Positive Intelligence framework offers a framework to deal with these negative beliefs. I am sharing three strategies to reduce your inner critic and increase your confidence. 

  1. Become Present: No one ever got better at anything by beating themselves up. When you are aware of your thoughts, you can intercept and weaken your inner critic. The first step is taking control by admitting the eroding effect of negativity and noticing when these voices are rising in your head. Observe and label the negative thoughts or feelings when they show up. “Oh, it is my judge back saying, “I don’t have anything important to share at the meeting.” 
  2. Occupy Your Body: Getting out of your head and into your body is the best way to quite the negative voices that cause you stress. Disarming your triggered brain requires you to switch to a calmer state where you can respond to your environment with focused attention and ease and flow. Connect to your body in the present moment by breathing intentionally. If you are sitting, notice the weight of your body in the chair. You can feel the many muscles that help you move. Tune in to the sounds around you. What is the closest sound that you can hear? Turn to the sensations of touch holding a cup and the aroma of coffee or your favorite drink. After few minutes of these practice you will feel calmer.
  3. Strengthen your positive self-talk: Instead of constantly feeling dragged down by your inner critic, give yourself some grace. You don’t have to be perfect, and it is ok to make mistakes from time to time. Your work demands are constantly changing, and there will be times when losing your confidence is ok. Recognize your efforts and give yourself some credit. Be willing to experiment with new behaviors, such as using positive language, staying curious instead of judging right away, practicing gratitude, and noticing your wins. 

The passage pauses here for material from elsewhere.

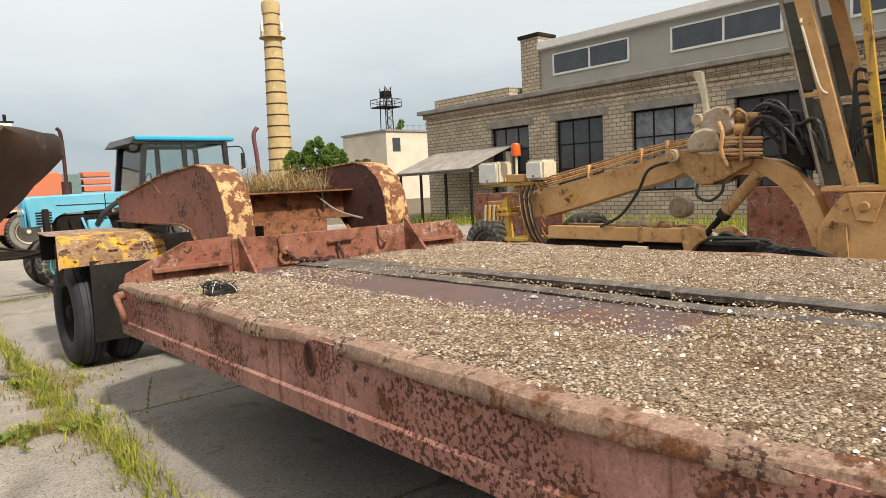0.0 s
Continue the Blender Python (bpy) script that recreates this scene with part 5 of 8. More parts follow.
part("gusset", bm, surface("scraped_gusset_paint", (0.33, 0.15, 0.11), (0.36, 0.27, 0.22), 0.7, s=4, chip=(0.31, 0.075, 0.048), chip_at=(0.52, 0.55), chip_s=6, rust=(0.08, 0.04, 0.03), rust_at=(0.62, 0.66), rust_s=9, grain=0.25), trac, "scraped red and cream gusset on the beam")
bm = B()
prism(bm, [(-1.07, 7.852), (-1.195, 7.985), (-1.62, 8.055), (-1.62, 7.95), (-1.2, 7.84)], "z", 1.073, 1.086, 0.003)
part("beam_flange", bm, M_tancover, trac, "tan rusted bottom flange")
bm = B()
rows = [[(-0.862, 7.555, 1.278), (-0.865, 7.65, 1.287), (-0.865, 7.742, 1.280)], [(-0.93, 7.556, 1.290), (-0.95, 7.66, 1.297), (-0.94, 7.765, 1.292)], [(-1.05, 7.56, 1.294), (-1.05, 7.67, 1.300), (-1.05, 7.785, 1.296)], [(-1.18, 7.56, 1.290), (-1.18, 7.68, 1.297), (-1.16, 7.79, 1.290)]]
part("lamp_box_lid", sheet(B(), rows, 0.012), surface("lichen_cream_lid", (0.42, 0.32, 0.24), (0.34, 0.225, 0.155), 0.9, s=5, chip=(0.40, 0.31, 0.07), chip_at=(0.55, 0.60), chip_s=34, rust=RUST, rust_at=(0.62, 0.68), rust_s=6, grain=0.3), trac, "lichen-speckled lid of the lamp box")
sheet(bm, [[(-1.05, 7.70, 1.345), (-1.09, 7.78, 1.33), (-1.12, 7.83, 1.315)], [(-1.24, 7.76, 1.325), (-1.27, 7.86, 1.325), (-1.29, 7.91, 1.30)], [(-1.44, 7.84, 1.31), (-1.48, 7.93, 1.30), (-1.50, 7.985, 1.265)]], 0.012)
part("beam_cover", bm, M_tancover, trac, "curled rusty cover plate")
bm = B()
box(bm, -0.872, -1.15, 7.56, 7.738, 1.14, 1.284, 0.014)
part("lamp_box", bm, M_pink, trac, "chipped pink lamp box")
bm = B()
box(bm, -0.850, -0.985, 7.735, 7.77, 1.105, 1.29, 0.01)
part("lamp_back", bm, M_flap, trac)
for x0, x1, y1, mm, nm in ((-0.848, -0.905, 7.825, M_lampgrey, "side_light"), (-0.907, -0.962, 7.84, M_amber, "indicator_lens")):
    bm = B()
    box(bm, x0, x1, 7.765, y1, 1.115, 1.28, 0.012, None, 2)
    part(nm, bm, mm, trac)
bm = B()
box(bm, -0.906, -0.963, 7.77, 7.842, 1.194, 1.198)
part("lens_seam", bm, M_black, trac)
bm = B()
lathe(bm, [(-0.09, 0.060), (-0.03, 0.090), (0.012, 0.094), (0.020, 0.090), (0.018, 0.080), (0.004, 0.079)], (-1.012, 7.800, 1.195), (-0.06, 1, 0), 32)
hl = part("headlamp", bm, M_black, trac, "round headlamp in a black rim")
bm = B()
lathe(bm, [(0.006, 0.081), (0.016, 0.060), (0.021, 0.03), (0.022, 0.001)], (-1.012, 7.800, 1.195), (-0.06, 1, 0), 32)
part("lens", bm, M_lens, hl)
bm = B()
rows = []
for i in range(9):
    t = i / 8
    z = 1.305 + 0.012 * math.sin(t * 5) - 0.035 * max(0, t - 0.7) / 0.3
    rows.append([(-2.22 - 0.62 * t, 7.62 + 0.06 * t, z + 0.01), (-2.16 - 0.60 * t, 7.80 + 0.05 * t, z + 0.006), (-2.14 - 0.56 * t, 7.98 + 0.10 * t, z), (-2.16 - 0.54 * t, 8.02 + 0.10 * t, z - 0.028)])
sheet(bm, rows, 0.016)
part("tread_plate", bm, surface("sandy_tread_plate", (0.48, 0.34, 0.22), (0.40, 0.24, 0.14), 0.8, s=5, rust=RUST, rust_at=(0.56, 0.64), grain=0.25), trac, "sandy rusted step plate with bolts")
for x, y in ((-2.26, 7.72), (-2.24, 7.90), (-2.60, 7.98), (-2.66, 7.78)):
    bm = B()
    cyl(bm, (x, y, 1.305), (x, y, 1.330), 0.028, seg=12)
    part("plate_bolt", bm, M_darkrust, trac)
bm = B()
box(bm, -2.72, -3.0, 7.58, 7.80, 1.30, 1.39, 0.02)
box(bm, -2.95, -3.02, 7.80, 7.86, 1.30, 1.38, 0.01)
part("far_lamp_box", bm, M_nose, trac)
bm = B()
box(bm, -2.93, -3.0, 7.80, 7.87, 1.29, 1.375, 0.012)
part("indicator_lens", bm, M_amber, trac)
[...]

These three steps can become habits for a powerful mind to help you break the automatic mental patterns that cause you stress and anxiety. You can empathize with yourself and others to experience positive emotions here and now.

In the end, impressive qualifications and credentials are not enough to make you feel confident at work when you are constantly seeing what is wrong. You can overcome your self-defeating tendencies by weakening your inner critic and reclaiming your essence.